Promotion and music video
Chopra's version of "I Can't Make You Love Me" was used to promote Beats by Dre. In a press release, it was revealed that the song would be used in the launch of a new campaign for the popular Beats Pill XL portable Bluetooth speaker. Chopra and her new track would be featured in the national ad campaign, that ran nationwide from May 1 through May 25.

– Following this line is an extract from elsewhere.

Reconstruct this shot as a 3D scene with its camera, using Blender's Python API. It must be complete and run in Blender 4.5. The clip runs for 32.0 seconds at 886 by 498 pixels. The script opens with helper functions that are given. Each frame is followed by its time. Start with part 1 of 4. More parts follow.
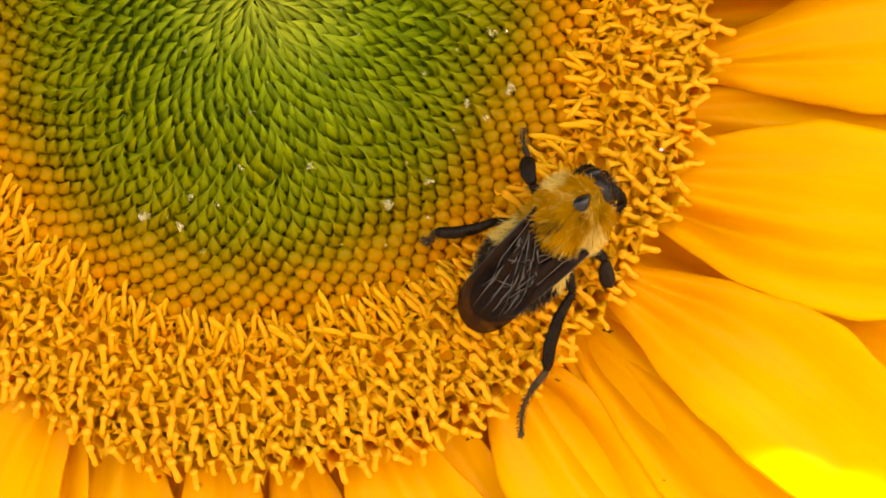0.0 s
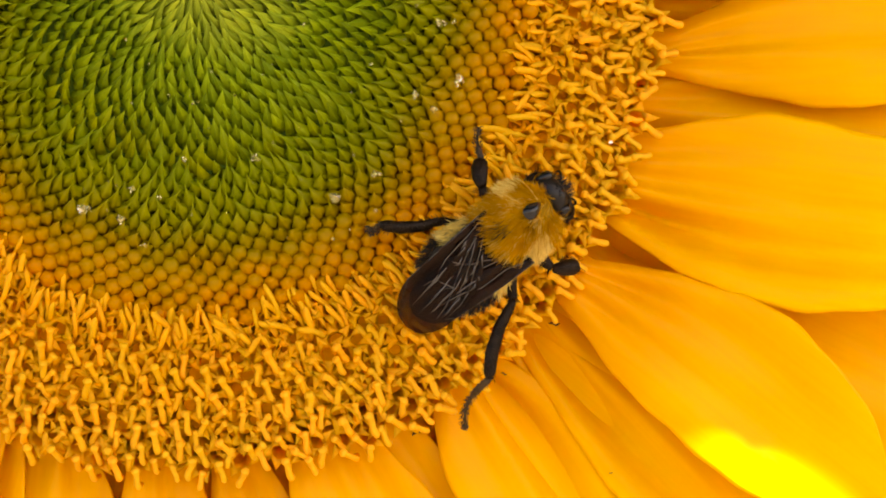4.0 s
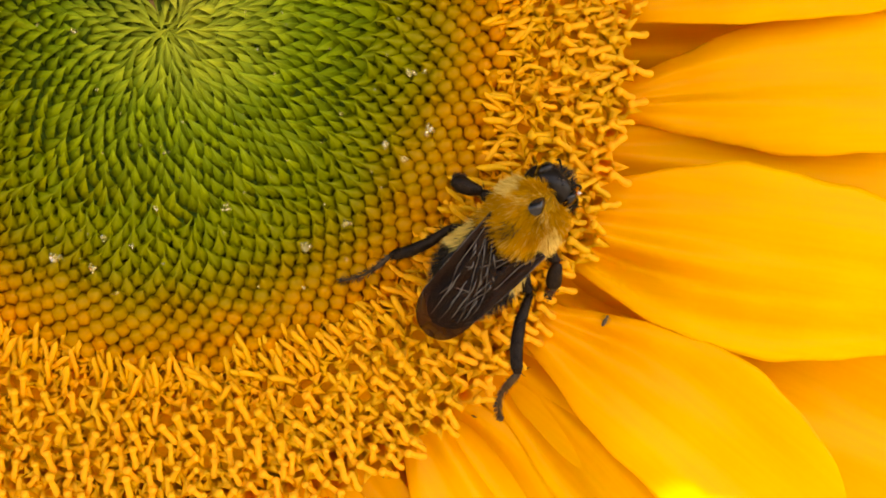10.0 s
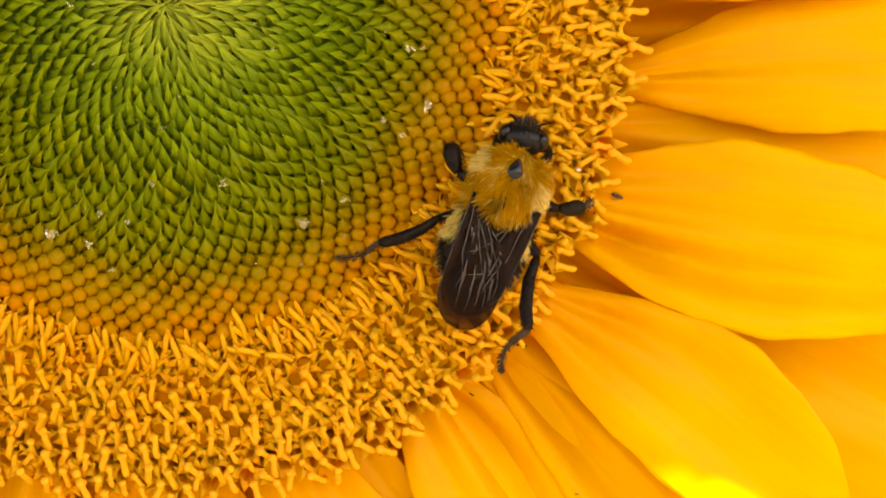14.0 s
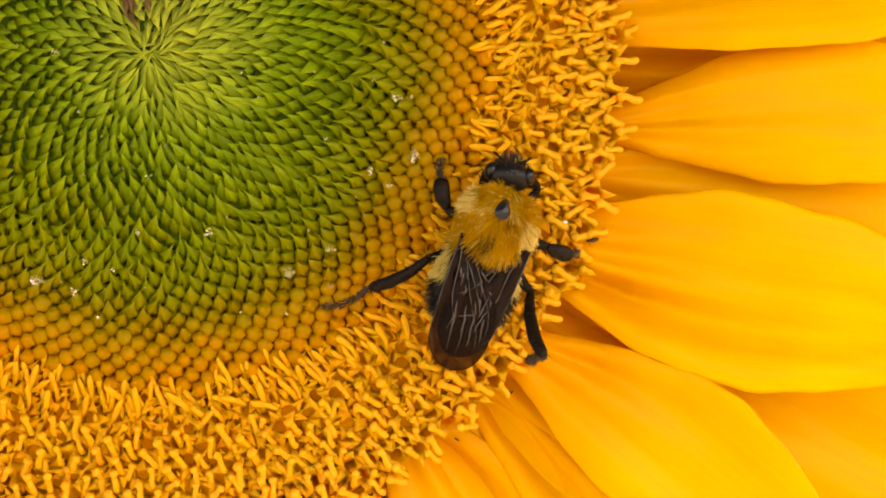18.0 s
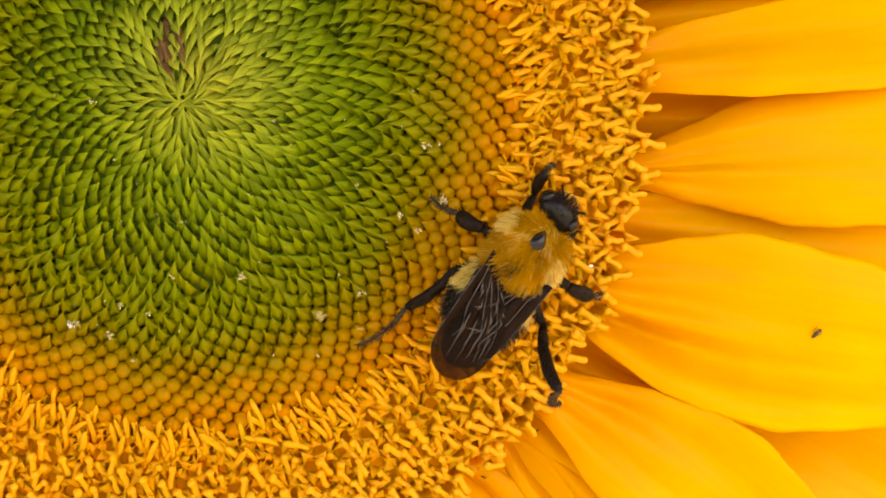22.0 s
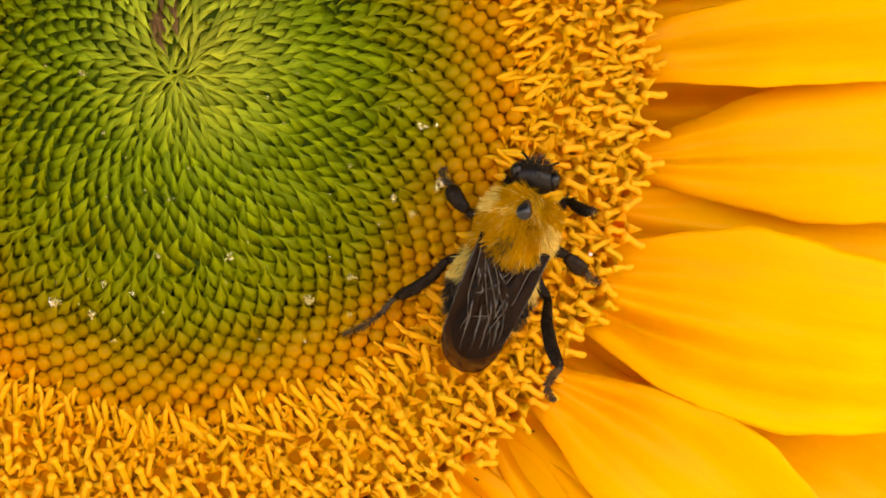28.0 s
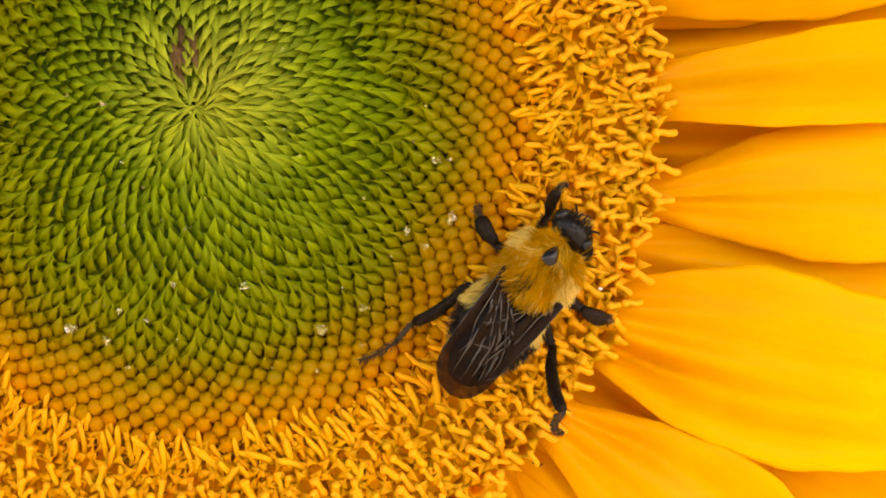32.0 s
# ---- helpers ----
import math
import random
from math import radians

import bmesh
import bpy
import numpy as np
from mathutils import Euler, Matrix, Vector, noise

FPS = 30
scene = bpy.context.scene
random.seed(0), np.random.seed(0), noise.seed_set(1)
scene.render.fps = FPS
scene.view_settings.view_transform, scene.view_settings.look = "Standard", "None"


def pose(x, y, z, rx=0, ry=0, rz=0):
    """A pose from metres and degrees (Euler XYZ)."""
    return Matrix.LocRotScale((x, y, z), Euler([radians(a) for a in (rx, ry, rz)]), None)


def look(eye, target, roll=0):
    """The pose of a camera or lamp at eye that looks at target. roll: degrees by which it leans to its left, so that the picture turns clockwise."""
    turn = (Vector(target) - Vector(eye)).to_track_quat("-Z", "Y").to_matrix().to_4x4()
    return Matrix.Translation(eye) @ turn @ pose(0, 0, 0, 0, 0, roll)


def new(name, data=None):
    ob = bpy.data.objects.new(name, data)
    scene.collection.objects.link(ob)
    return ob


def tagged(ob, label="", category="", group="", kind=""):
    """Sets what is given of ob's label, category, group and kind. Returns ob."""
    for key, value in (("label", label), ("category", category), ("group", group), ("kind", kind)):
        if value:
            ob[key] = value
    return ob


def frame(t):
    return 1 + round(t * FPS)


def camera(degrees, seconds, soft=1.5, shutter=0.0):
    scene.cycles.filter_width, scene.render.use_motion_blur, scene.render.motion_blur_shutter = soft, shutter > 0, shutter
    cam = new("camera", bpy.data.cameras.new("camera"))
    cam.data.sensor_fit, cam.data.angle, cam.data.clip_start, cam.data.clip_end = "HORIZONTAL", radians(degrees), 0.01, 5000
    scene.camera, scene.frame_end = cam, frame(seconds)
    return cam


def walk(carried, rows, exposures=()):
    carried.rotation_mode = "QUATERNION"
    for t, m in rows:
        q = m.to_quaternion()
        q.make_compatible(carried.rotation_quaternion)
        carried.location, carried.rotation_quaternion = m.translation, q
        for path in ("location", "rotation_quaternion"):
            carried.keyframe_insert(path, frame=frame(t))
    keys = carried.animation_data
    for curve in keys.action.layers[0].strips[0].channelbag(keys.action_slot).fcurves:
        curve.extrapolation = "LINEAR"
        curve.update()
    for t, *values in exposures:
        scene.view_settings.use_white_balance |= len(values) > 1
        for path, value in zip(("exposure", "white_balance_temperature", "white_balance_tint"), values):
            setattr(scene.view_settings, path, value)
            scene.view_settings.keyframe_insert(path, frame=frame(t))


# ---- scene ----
# A sunflower head seen from a hand's width away, with a bumblebee foraging on it.
# The head faces -y; "flower space" has u to the right, v up and w out of the face, in millimetres.
from mathutils.bvhtree import BVHTree

cam = camera(32, 32.0, soft=1.75)
PATH = [
    (0.0, pose(0.01888, -0.11073, 1.17722, 92.028, 2.756, 3.339)),
    (0.5, pose(0.01844, -0.10969, 1.17755, 91.729, 3.480, 1.978)),
    (1.0, pose(0.01906, -0.11023, 1.17701, 91.840, 3.138, 2.468)),
    (1.5, pose(0.01804, -0.10965, 1.17678, 91.639, 3.525, 0.469)),
    (2.0, pose(0.01935, -0.10870, 1.17605, 91.186, 3.427, 2.049)),
    (2.5, pose(0.01767, -0.10824, 1.17534, 90.998, 3.432, 0.343)),
    (3.0, pose(0.01912, -0.10738, 1.17588, 90.971, 3.263, 0.336)),
    (3.5, pose(0.01768, -0.10831, 1.17613, 91.716, 3.140, 0.076)),
    (5.5, pose(0.01028, -0.11147, 1.18565, 87.961, 2.995, -2.868)),
    (6.0, pose(0.01084, -0.11063, 1.18509, 87.526, 3.277, -3.512)),
    (6.5, pose(0.01100, -0.11040, 1.18449, 87.663, 3.003, -3.951)),
    (7.0, pose(0.01029, -0.10976, 1.18535, 86.957, 3.120, -4.935)),
    (7.5, pose(0.01180, -0.11035, 1.18498, 87.783, 2.772, -3.181)),
    (8.0, pose(0.01045, -0.11097, 1.18481, 88.446, 3.026, -3.821)),
    (8.5, pose(0.01130, -0.11269, 1.18585, 88.076, 2.960, -3.429)),
    (9.0, pose(0.01135, -0.11243, 1.18626, 87.747, 2.816, -3.458)),
    (9.5, pose(0.01168, -0.11126, 1.18554, 88.293, 2.901, -3.544)),
    (10.0, pose(0.01731, -0.11052, 1.18456, 89.610, 2.811, -0.700)),
    (10.5, pose(0.01656, -0.11066, 1.18347, 89.635, 2.588, -1.269)),
    (11.0, pose(0.01610, -0.11084, 1.18413, 89.090, 2.622, -1.658)),
    (11.5, pose(0.01480, -0.11114, 1.18393, 89.273, 2.455, -1.653)),
    (12.0, pose(0.01938, -0.10985, 1.18503, 88.838, 2.689, -1.041)),
    (12.5, pose(0.01895, -0.10878, 1.18497, 88.737, 2.509, -1.085)),
    (13.0, pose(0.01555, -0.10924, 1.18504, 88.818, 2.331, -2.127)),
    (13.5, pose(0.01595, -0.10972, 1.18517, 88.987, 2.376, -1.356)),
    (14.0, pose(0.01633, -0.10995, 1.18414, 88.972, 2.648, -1.262)),
    (14.5, pose(0.01696, -0.11007, 1.18675, 87.745, 2.582, -0.385)),
    (16.5, pose(0.01602, -0.11075, 1.19228, 86.359, 2.373, -1.219)),
    (17.0, pose(0.01844, -0.11003, 1.18992, 87.650, 2.294, 0.007)),
    (17.5, pose(0.01786, -0.11004, 1.19239, 86.616, 2.244, -1.258)),
    (18.0, pose(0.01839, -0.10938, 1.19101, 87.198, 2.107, -0.840)),
    (18.5, pose(0.01878, -0.10879, 1.19125, 86.895, 2.205, -0.675)),
    (19.0, pose(0.01802, -0.10899, 1.19121, 87.858, 2.034, -0.229)),
    (19.5, pose(0.01764, -0.10910, 1.19164, 87.479, 1.918, -0.147)),
    (20.0, pose(0.01717, -0.11072, 1.19224, 87.939, 2.161, -0.392)),
    (20.5, pose(0.01691, -0.11089, 1.19388, 87.590, 2.068, -0.423)),
    (21.0, pose(0.01641, -0.11083, 1.19293, 88.017, 2.174, 0.013)),
    (21.5, pose(0.01433, -0.11108, 1.19374, 87.371, 2.236, -1.531)),
    (22.0, pose(0.01642, -0.11163, 1.19370, 87.515, 2.271, -0.861)),
    (22.5, pose(0.01749, -0.11128, 1.19203, 88.517, 2.131, 0.117)),
    (23.0, pose(0.01743, -0.11052, 1.19185, 87.962, 2.104, -0.250)),
    (23.5, pose(0.01447, -0.11100, 1.19135, 88.166, 2.089, -0.936)),
    (24.0, pose(0.01533, -0.11074, 1.19278, 87.312, 2.162, -1.365)),
    (24.5, pose(0.01568, -0.11058, 1.18959, 89.078, 1.853, -0.192)),
    (25.0, pose(0.01658, -0.11090, 1.19027, 88.231, 1.979, -0.053)),
    (25.5, pose(0.01634, -0.10969, 1.19006, 88.205, 1.877, -0.810)),
    (27.5, pose(0.01987, -0.10793, 1.18483, 90.993, 1.004, 1.927)),
    (28.0, pose(0.01918, -0.10809, 1.18535, 91.329, 0.855, 0.518)),
    (28.5, pose(0.01796, -0.10874, 1.18478, 91.929, 0.177, 0.208)),
    (29.0, pose(0.02052, -0.10833, 1.18323, 92.656, 0.135, 0.539)),
    (29.5, pose(0.01837, -0.10794, 1.18403, 92.318, -0.274, 0.036)),
    (30.0, pose(0.02178, -0.10670, 1.18352, 92.147, -0.003, 1.227)),
    (30.5, pose(0.02053, -0.10676, 1.18213, 92.678, -0.088, 0.350)),
    (31.0, pose(0.01847, -0.10741, 1.18410, 92.843, -0.445, 0.915)),
    (31.5, pose(0.01851, -0.10959, 1.18446, 93.135, 0.238, 0.013)),
    (32.0, pose(0.01869, -0.10940, 1.18421, 93.122, 0.019, 0.670)),
]
EXPOSURE = 1.88
walk(cam, PATH, [(t, EXPOSURE + d, 10500, 25) for t, d in ((0.0, 0.08), (1.0, 0.08), (2.0, -0.05), (3.0, -0.22), (5.5, -0.08), (6.0, -0.06), (7.0, -0.16), (8.0, -0.14), (9.0, -0.04), (10.0, -0.06), (12.0, -0.12), (14.0, -0.06), (17.0, 0.0), (24.0, 0.06), (28.0, 0.08), (29.0, -0.06), (30.0, 0.0), (32.0, 0.08))])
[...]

An accompanying music video was filmed in Los Angeles in February 2014. It was conceptualised and directed by duo Jeff Nicholas and Jonathan Craven of The Uprising Creative. Actor Milo Ventimiglia plays Chopra's love interest and scenes include Chopra throwing coloured paint at Ventimiglia as part of celebrations for the Indian festival of Holi, as well as embraces between the couple and solo scenes with Chopra. According to NDTV, the video charts a fictional relationship that "goes from loving to hellish". Behind the scenes footage was released to Access Hollywood. It premiered in New York City on 30 April 2014. Gensler noted that the video also contained product placement for Nokia and Beats by Dre speakers.
CNN-News18 said, "The singer certainly sounds great, so much that it's almost unbelievable it is Priyanka Chopra. The number is definitely foot-tapping and you're going to be hearing this one at every restaurant and club in the days to come" and added that Chopra had "definitely done a great job recreating the Bonnie Ratt song".